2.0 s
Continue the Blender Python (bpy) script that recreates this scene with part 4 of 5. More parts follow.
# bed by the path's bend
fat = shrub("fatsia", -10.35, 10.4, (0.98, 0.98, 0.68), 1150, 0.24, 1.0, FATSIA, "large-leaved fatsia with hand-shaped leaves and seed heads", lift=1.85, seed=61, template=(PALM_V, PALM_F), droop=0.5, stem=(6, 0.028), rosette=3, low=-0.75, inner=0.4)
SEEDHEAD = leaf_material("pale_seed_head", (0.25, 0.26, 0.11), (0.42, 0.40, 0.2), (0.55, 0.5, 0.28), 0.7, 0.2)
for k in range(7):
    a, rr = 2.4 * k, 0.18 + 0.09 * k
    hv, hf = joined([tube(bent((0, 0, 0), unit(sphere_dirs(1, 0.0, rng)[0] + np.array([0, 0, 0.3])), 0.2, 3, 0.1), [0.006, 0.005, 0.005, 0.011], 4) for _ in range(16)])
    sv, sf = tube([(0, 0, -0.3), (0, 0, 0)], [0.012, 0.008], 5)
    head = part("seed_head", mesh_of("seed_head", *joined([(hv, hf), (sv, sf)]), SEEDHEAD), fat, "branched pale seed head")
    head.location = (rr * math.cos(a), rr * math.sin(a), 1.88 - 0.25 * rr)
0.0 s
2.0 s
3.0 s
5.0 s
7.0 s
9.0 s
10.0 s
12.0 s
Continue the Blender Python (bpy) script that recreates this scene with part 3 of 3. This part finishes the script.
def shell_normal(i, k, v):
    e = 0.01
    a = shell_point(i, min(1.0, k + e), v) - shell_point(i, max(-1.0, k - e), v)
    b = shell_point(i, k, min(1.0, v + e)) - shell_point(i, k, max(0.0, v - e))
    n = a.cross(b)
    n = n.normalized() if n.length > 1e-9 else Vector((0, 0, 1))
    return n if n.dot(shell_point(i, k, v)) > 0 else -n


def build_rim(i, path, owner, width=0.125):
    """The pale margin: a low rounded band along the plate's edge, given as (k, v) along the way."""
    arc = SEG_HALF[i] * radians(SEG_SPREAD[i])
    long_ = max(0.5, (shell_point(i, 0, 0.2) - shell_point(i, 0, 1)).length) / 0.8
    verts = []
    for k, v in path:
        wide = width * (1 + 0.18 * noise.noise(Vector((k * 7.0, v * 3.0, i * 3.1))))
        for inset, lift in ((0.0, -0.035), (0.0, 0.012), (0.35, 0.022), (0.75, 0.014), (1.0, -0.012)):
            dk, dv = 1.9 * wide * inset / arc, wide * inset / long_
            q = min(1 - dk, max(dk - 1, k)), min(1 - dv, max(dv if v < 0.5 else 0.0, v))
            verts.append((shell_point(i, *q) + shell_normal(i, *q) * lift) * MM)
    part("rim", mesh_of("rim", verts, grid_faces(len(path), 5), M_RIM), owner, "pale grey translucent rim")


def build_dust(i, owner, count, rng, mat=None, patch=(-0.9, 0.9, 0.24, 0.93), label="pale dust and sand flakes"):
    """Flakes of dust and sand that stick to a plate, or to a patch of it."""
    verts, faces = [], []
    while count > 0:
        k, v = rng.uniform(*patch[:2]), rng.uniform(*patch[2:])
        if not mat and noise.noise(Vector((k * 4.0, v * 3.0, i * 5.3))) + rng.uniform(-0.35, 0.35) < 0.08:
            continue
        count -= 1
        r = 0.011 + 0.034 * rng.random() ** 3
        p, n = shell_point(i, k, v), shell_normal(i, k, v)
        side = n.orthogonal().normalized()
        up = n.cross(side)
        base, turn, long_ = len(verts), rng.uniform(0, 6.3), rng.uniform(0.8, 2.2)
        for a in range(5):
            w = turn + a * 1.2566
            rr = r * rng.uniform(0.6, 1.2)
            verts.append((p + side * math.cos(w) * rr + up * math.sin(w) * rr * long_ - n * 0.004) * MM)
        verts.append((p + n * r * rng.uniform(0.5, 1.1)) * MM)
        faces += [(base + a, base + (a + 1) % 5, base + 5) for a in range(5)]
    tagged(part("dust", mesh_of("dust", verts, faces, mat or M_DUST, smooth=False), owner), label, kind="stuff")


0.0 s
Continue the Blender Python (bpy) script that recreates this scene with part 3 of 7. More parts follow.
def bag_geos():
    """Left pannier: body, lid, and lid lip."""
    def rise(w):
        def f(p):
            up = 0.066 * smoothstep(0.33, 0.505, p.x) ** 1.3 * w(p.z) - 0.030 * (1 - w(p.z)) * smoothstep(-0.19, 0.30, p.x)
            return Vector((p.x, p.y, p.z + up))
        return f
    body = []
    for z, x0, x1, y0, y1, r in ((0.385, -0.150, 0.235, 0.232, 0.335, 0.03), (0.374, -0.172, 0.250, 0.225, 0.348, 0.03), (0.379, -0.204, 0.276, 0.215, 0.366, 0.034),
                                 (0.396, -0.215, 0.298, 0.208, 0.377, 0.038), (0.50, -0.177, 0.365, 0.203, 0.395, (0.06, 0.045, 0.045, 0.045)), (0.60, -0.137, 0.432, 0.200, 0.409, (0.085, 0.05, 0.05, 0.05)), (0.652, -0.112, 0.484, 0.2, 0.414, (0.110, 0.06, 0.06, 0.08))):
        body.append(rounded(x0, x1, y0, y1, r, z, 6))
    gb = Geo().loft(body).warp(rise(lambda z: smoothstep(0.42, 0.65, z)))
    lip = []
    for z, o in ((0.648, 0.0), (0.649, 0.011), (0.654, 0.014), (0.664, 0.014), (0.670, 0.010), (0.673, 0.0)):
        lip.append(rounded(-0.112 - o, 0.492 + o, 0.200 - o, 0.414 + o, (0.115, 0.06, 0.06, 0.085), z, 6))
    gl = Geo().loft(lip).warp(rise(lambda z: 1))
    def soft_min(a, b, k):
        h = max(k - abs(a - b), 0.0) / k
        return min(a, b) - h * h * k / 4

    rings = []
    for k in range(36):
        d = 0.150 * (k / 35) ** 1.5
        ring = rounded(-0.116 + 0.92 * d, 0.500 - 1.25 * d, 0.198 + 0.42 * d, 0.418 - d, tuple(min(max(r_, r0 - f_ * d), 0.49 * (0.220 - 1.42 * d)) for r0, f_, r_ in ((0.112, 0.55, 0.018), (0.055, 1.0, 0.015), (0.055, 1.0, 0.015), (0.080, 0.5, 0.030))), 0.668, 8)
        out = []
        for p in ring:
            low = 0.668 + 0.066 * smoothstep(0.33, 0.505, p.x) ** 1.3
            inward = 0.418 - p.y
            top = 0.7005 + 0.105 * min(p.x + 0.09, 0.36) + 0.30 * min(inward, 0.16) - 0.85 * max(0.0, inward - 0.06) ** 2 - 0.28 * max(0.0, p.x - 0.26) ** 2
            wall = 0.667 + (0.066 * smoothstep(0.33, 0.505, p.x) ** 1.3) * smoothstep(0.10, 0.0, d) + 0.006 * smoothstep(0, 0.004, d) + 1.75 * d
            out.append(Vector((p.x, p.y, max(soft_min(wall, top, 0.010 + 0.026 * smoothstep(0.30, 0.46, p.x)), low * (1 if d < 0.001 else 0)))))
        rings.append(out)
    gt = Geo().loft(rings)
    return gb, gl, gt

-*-

TASK: Reproduce each entry from the records above, character for character.

WORKED ANSWER:
2.0 s
Continue the Blender Python (bpy) script that recreates this scene with part 4 of 5. More parts follow.
# bed by the path's bend
fat = shrub("fatsia", -10.35, 10.4, (0.98, 0.98, 0.68), 1150, 0.24, 1.0, FATSIA, "large-leaved fatsia with hand-shaped leaves and seed heads", lift=1.85, seed=61, template=(PALM_V, PALM_F), droop=0.5, stem=(6, 0.028), rosette=3, low=-0.75, inner=0.4)
SEEDHEAD = leaf_material("pale_seed_head", (0.25, 0.26, 0.11), (0.42, 0.40, 0.2), (0.55, 0.5, 0.28), 0.7, 0.2)
for k in range(7):
    a, rr = 2.4 * k, 0.18 + 0.09 * k
    hv, hf = joined([tube(bent((0, 0, 0), unit(sphere_dirs(1, 0.0, rng)[0] + np.array([0, 0, 0.3])), 0.2, 3, 0.1), [0.006, 0.005, 0.005, 0.011], 4) for _ in range(16)])
    sv, sf = tube([(0, 0, -0.3), (0, 0, 0)], [0.012, 0.008], 5)
    head = part("seed_head", mesh_of("seed_head", *joined([(hv, hf), (sv, sf)]), SEEDHEAD), fat, "branched pale seed head")
    head.location = (rr * math.cos(a), rr * math.sin(a), 1.88 - 0.25 * rr)
0.0 s
2.0 s
3.0 s
5.0 s
7.0 s
9.0 s
10.0 s
12.0 s
Continue the Blender Python (bpy) script that recreates this scene with part 3 of 3. This part finishes the script.
def shell_normal(i, k, v):
    e = 0.01
    a = shell_point(i, min(1.0, k + e), v) - shell_point(i, max(-1.0, k - e), v)
    b = shell_point(i, k, min(1.0, v + e)) - shell_point(i, k, max(0.0, v - e))
    n = a.cross(b)
    n = n.normalized() if n.length > 1e-9 else Vector((0, 0, 1))
    return n if n.dot(shell_point(i, k, v)) > 0 else -n


def build_rim(i, path, owner, width=0.125):
    """The pale margin: a low rounded band along the plate's edge, given as (k, v) along the way."""
    arc = SEG_HALF[i] * radians(SEG_SPREAD[i])
    long_ = max(0.5, (shell_point(i, 0, 0.2) - shell_point(i, 0, 1)).length) / 0.8
    verts = []
    for k, v in path:
        wide = width * (1 + 0.18 * noise.noise(Vector((k * 7.0, v * 3.0, i * 3.1))))
        for inset, lift in ((0.0, -0.035), (0.0, 0.012), (0.35, 0.022), (0.75, 0.014), (1.0, -0.012)):
            dk, dv = 1.9 * wide * inset / arc, wide * inset / long_
            q = min(1 - dk, max(dk - 1, k)), min(1 - dv, max(dv if v < 0.5 else 0.0, v))
            verts.append((shell_point(i, *q) + shell_normal(i, *q) * lift) * MM)
    part("rim", mesh_of("rim", verts, grid_faces(len(path), 5), M_RIM), owner, "pale grey translucent rim")


def build_dust(i, owner, count, rng, mat=None, patch=(-0.9, 0.9, 0.24, 0.93), label="pale dust and sand flakes"):
    """Flakes of dust and sand that stick to a plate, or to a patch of it."""
    verts, faces = [], []
    while count > 0:
        k, v = rng.uniform(*patch[:2]), rng.uniform(*patch[2:])
        if not mat and noise.noise(Vector((k * 4.0, v * 3.0, i * 5.3))) + rng.uniform(-0.35, 0.35) < 0.08:
            continue
        count -= 1
        r = 0.011 + 0.034 * rng.random() ** 3
        p, n = shell_point(i, k, v), shell_normal(i, k, v)
        side = n.orthogonal().normalized()
        up = n.cross(side)
        base, turn, long_ = len(verts), rng.uniform(0, 6.3), rng.uniform(0.8, 2.2)
        for a in range(5):
            w = turn + a * 1.2566
            rr = r * rng.uniform(0.6, 1.2)
            verts.append((p + side * math.cos(w) * rr + up * math.sin(w) * rr * long_ - n * 0.004) * MM)
        verts.append((p + n * r * rng.uniform(0.5, 1.1)) * MM)
        faces += [(base + a, base + (a + 1) % 5, base + 5) for a in range(5)]
    tagged(part("dust", mesh_of("dust", verts, faces, mat or M_DUST, smooth=False), owner), label, kind="stuff")


0.0 s
Continue the Blender Python (bpy) script that recreates this scene with part 3 of 7. More parts follow.
def bag_geos():
    """Left pannier: body, lid, and lid lip."""
    def rise(w):
        def f(p):
            up = 0.066 * smoothstep(0.33, 0.505, p.x) ** 1.3 * w(p.z) - 0.030 * (1 - w(p.z)) * smoothstep(-0.19, 0.30, p.x)
            return Vector((p.x, p.y, p.z + up))
        return f
    body = []
    for z, x0, x1, y0, y1, r in ((0.385, -0.150, 0.235, 0.232, 0.335, 0.03), (0.374, -0.172, 0.250, 0.225, 0.348, 0.03), (0.379, -0.204, 0.276, 0.215, 0.366, 0.034),
                                 (0.396, -0.215, 0.298, 0.208, 0.377, 0.038), (0.50, -0.177, 0.365, 0.203, 0.395, (0.06, 0.045, 0.045, 0.045)), (0.60, -0.137, 0.432, 0.200, 0.409, (0.085, 0.05, 0.05, 0.05)), (0.652, -0.112, 0.484, 0.2, 0.414, (0.110, 0.06, 0.06, 0.08))):
        body.append(rounded(x0, x1, y0, y1, r, z, 6))
    gb = Geo().loft(body).warp(rise(lambda z: smoothstep(0.42, 0.65, z)))
    lip = []
    for z, o in ((0.648, 0.0), (0.649, 0.011), (0.654, 0.014), (0.664, 0.014), (0.670, 0.010), (0.673, 0.0)):
        lip.append(rounded(-0.112 - o, 0.492 + o, 0.200 - o, 0.414 + o, (0.115, 0.06, 0.06, 0.085), z, 6))
    gl = Geo().loft(lip).warp(rise(lambda z: 1))
    def soft_min(a, b, k):
        h = max(k - abs(a - b), 0.0) / k
        return min(a, b) - h * h * k / 4

    rings = []
    for k in range(36):
        d = 0.150 * (k / 35) ** 1.5
        ring = rounded(-0.116 + 0.92 * d, 0.500 - 1.25 * d, 0.198 + 0.42 * d, 0.418 - d, tuple(min(max(r_, r0 - f_ * d), 0.49 * (0.220 - 1.42 * d)) for r0, f_, r_ in ((0.112, 0.55, 0.018), (0.055, 1.0, 0.015), (0.055, 1.0, 0.015), (0.080, 0.5, 0.030))), 0.668, 8)
        out = []
        for p in ring:
            low = 0.668 + 0.066 * smoothstep(0.33, 0.505, p.x) ** 1.3
            inward = 0.418 - p.y
            top = 0.7005 + 0.105 * min(p.x + 0.09, 0.36) + 0.30 * min(inward, 0.16) - 0.85 * max(0.0, inward - 0.06) ** 2 - 0.28 * max(0.0, p.x - 0.26) ** 2
            wall = 0.667 + (0.066 * smoothstep(0.33, 0.505, p.x) ** 1.3) * smoothstep(0.10, 0.0, d) + 0.006 * smoothstep(0, 0.004, d) + 1.75 * d
            out.append(Vector((p.x, p.y, max(soft_min(wall, top, 0.010 + 0.026 * smoothstep(0.30, 0.46, p.x)), low * (1 if d < 0.001 else 0)))))
        rings.append(out)
    gt = Geo().loft(rings)
    return gb, gl, gt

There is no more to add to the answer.